The current outbreak of Ebola has already claimed the lives of over 7,000 people in west Africa, and there are few signs of the situation abating.

The virus first infected a young boy named Emile Ouamouno in Guinea in December 2013. It quickly spread throughout the country and into neighbouring Sierra Leone and Liberia, destroying lives, infrastructure and morale in its path.

There is still no cure for the disease and pharmaceutical companies are racing to develop a vaccine to successfully protect against the deadly disease. Until then, an end to the outbreak seems unlikely.

But how did Emile, who lived in the small village of Meliandou in southeastern Guinea, become infected to begin with? He didn’t catch it from a human, which means he must have been infected by contact with another species of animal.

It has long been suspected that fruit bats were the culprit – previous studies have shown that they can carry the virus, and large numbers of them inhabit the region.

In fact, in March this year the Guinean health authorities put an immediate ban on bat bushmeat when they realised they had an epidemic on their hands. They suspected that it was the consumption of this meat that had given rise to the dire situation they were now dealing with.

Now, a group of scientists who carried out an investigation in Meliandou have come close to determining the exact source of infection – they believe that Emile came into contact with bat droppings while playing in a hollow tree containing large numbers of fruit bats.

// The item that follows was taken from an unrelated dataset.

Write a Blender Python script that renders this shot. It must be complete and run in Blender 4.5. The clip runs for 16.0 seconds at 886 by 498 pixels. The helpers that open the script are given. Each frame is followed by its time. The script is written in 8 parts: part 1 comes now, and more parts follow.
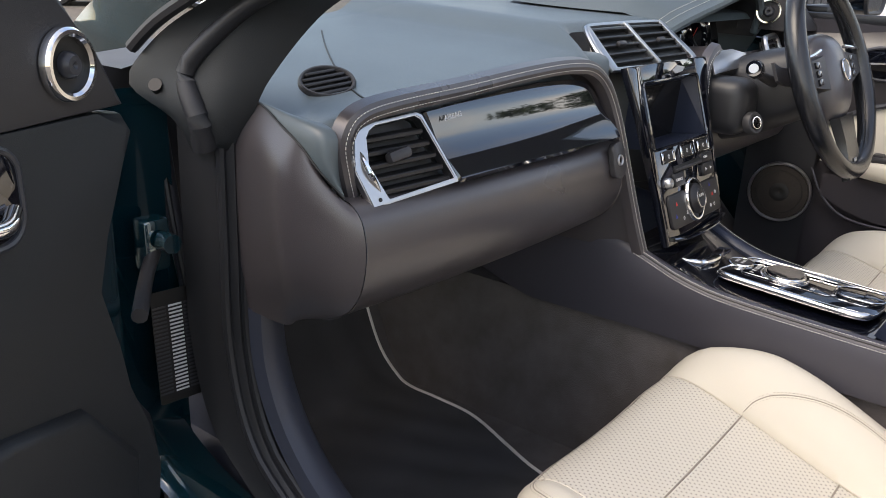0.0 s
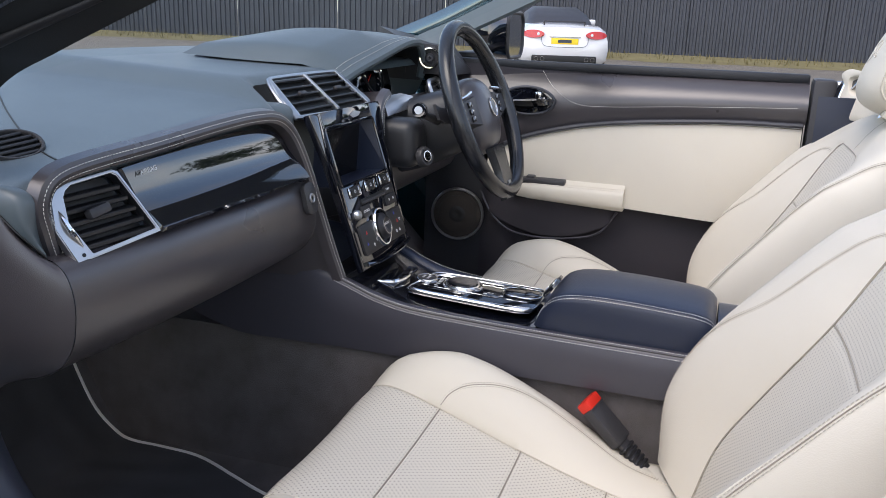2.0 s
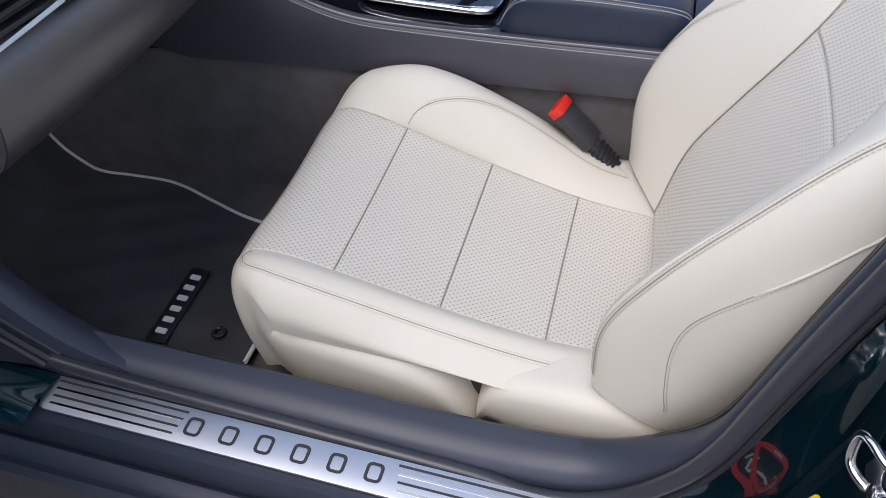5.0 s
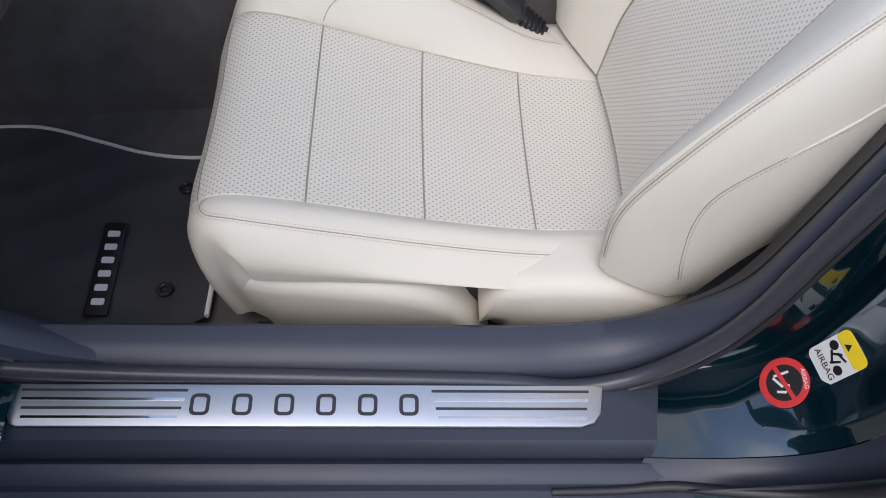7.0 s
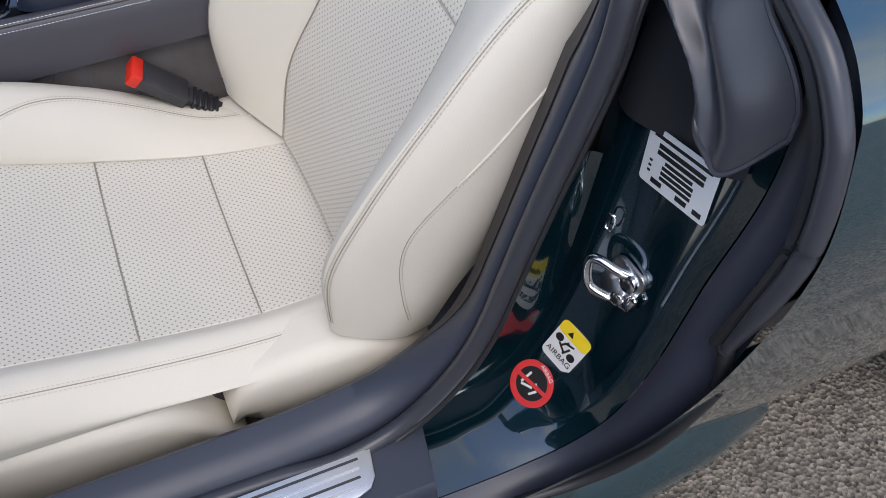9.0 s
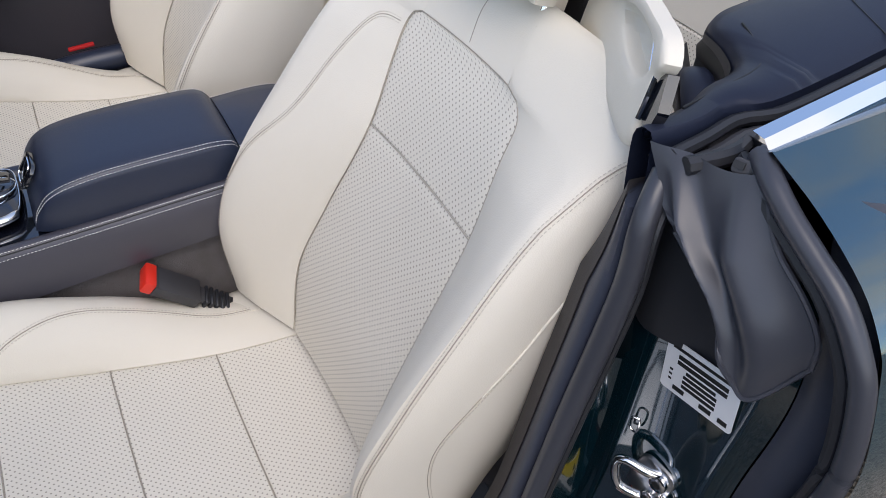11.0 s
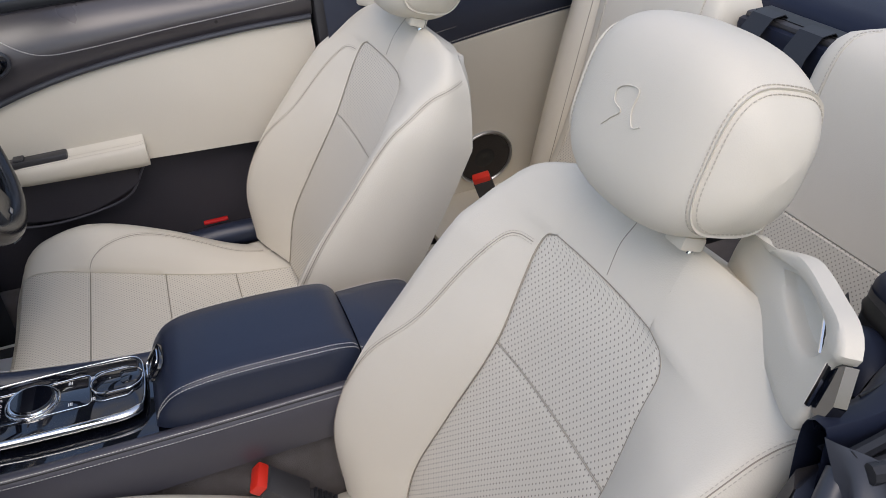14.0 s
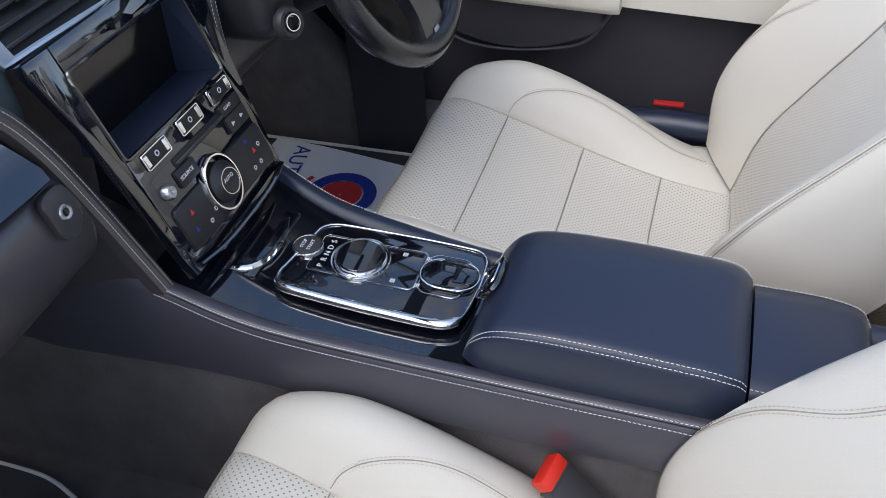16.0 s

Dr De Leendertz and his team spent time talking to locals in the area and taking samples from the trees as well as the bats. Villagers described the tree, now just a stump, as being a popular playing place for the children in the village.

The tree was burnt down soon after the Ebola infection took place, and the locals said many bats flew into the air when it caught fire.

This, the researchers believe, is a strong indication that the bats inside the tree were responsible. The tree was also located just 50m from Emile’s house.

By taking ash samples from the tree and analysing them, they also found DNA strands that matched those of fruit bats. Their results are published in the journal EMBO Molecular Medicine.

They did not find any signs of Ebola in the bat samples they took, but according to one of the lead researchers in the study, the prevalence of the virus in bats would be extremely low.

Dr Leendertz of the Robert Koch Institute in Germany told the BBC that this was “obvious” when you think about how many tonnes of bat meat is consumed every year.

"If more bats carried the virus, we would see outbreaks all the time."

The next step for the research team will be to find out more about the bats and how they transmit the disease, since they have “moved into human settlements” and no longer just live in trees – they are also under the roofs of houses in the villages.

"The Ebola virus must jump through colonies from bat to bat, so we need to know more,” explained De Leendertz.